CPD statement on Cincinnati Zoo incident: We are closely reviewing the facts of the case. Updates will be provided. pic.twitter.com/8FkPKYliYC— Cincinnati Police (@CincinnatiPD) May 31, 2016
Cincinnati police have yet to charge anyone following the incident, though they are taking a second look to see if such a move is necessary.
"Once their investigation is concluded, they will confer with our office on possible criminal charges," Hamilton County Prosecutor Joseph Deters said in a statement.
The family has been widely criticized on social media for failing to keep an eye on the child. An online petition on Change.org, which is calling for “Cincinnati Zoo, Hamilton County Child Protection Services, and Cincinnati Police Department hold the parents responsible,” has already attracted over 430,000 signatures.

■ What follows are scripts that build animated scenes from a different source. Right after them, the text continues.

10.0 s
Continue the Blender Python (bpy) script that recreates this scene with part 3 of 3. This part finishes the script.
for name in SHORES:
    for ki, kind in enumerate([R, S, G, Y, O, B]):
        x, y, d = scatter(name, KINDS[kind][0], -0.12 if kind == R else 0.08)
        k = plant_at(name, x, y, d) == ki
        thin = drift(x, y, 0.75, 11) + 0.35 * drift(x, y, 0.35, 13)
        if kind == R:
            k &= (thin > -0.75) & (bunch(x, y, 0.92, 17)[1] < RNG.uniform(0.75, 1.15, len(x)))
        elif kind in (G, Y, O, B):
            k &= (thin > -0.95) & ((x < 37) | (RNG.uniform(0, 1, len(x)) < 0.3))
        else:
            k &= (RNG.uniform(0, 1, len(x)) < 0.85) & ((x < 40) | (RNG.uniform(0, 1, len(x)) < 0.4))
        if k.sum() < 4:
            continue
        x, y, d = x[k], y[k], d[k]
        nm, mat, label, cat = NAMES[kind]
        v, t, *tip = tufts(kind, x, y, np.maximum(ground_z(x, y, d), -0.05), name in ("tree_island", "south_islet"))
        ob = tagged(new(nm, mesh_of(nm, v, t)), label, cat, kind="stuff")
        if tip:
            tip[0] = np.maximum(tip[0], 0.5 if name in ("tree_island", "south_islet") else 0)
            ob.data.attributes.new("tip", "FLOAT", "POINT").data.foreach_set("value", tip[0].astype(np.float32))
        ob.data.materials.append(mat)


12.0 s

The family at the center of the controversy is refusing to speak to the media, though they did release a statement on Wednesday saying their boy, who is confirmed to be three-years-old and not the previously-reported four, was “doing well.”
"We continue to praise God for His grace and mercy, and to be thankful to the Cincinnati Zoo for their actions taken to protect our child," the family said, as cited by Cincinnati.com. "We are also very appreciative for the expressions of concern and support that have been sent to us. Some have offered money to the family, which we do not want and will not accept.”
Criminal law Professor Ric Simmons from Ohio State University told the AP that it would be difficult to prove a case of child neglect against the family, as this normally involves a child being left unattended for a lengthy period of time.
"The mother was standing next to a zoo exhibit and lost track of her child for perhaps a minute or so," Simmons said. "That has happened to almost every parent in the world in a public place."
The incident occurred on Saturday, when the boy fell into the gorilla enclosure at the Cincinnati Zoo & Botanical Garden.
There were three gorillas at the area at the time – two females and one male, a western lowland gorilla called Harambe, who had turned 17 only a day earlier. The females were recalled immediately into their quarters, but the male stayed in the yard with the child.
The 180kg ape did not seem to be hurting the youngster, but staff at the zoo decided they were not going to take any chances and killed the gorilla, saying that a tranquilizer dart could have agitated the ape and would have taken around 10 minutes to take effect.
“The Zoo security team’s quick response saved the child’s life. We are all devastated that this tragic accident resulted in the death of a critically-endangered gorilla,” Zoo Director Thane Maynard said in a statement. “This is a huge loss for the Zoo family and the gorilla population worldwide.”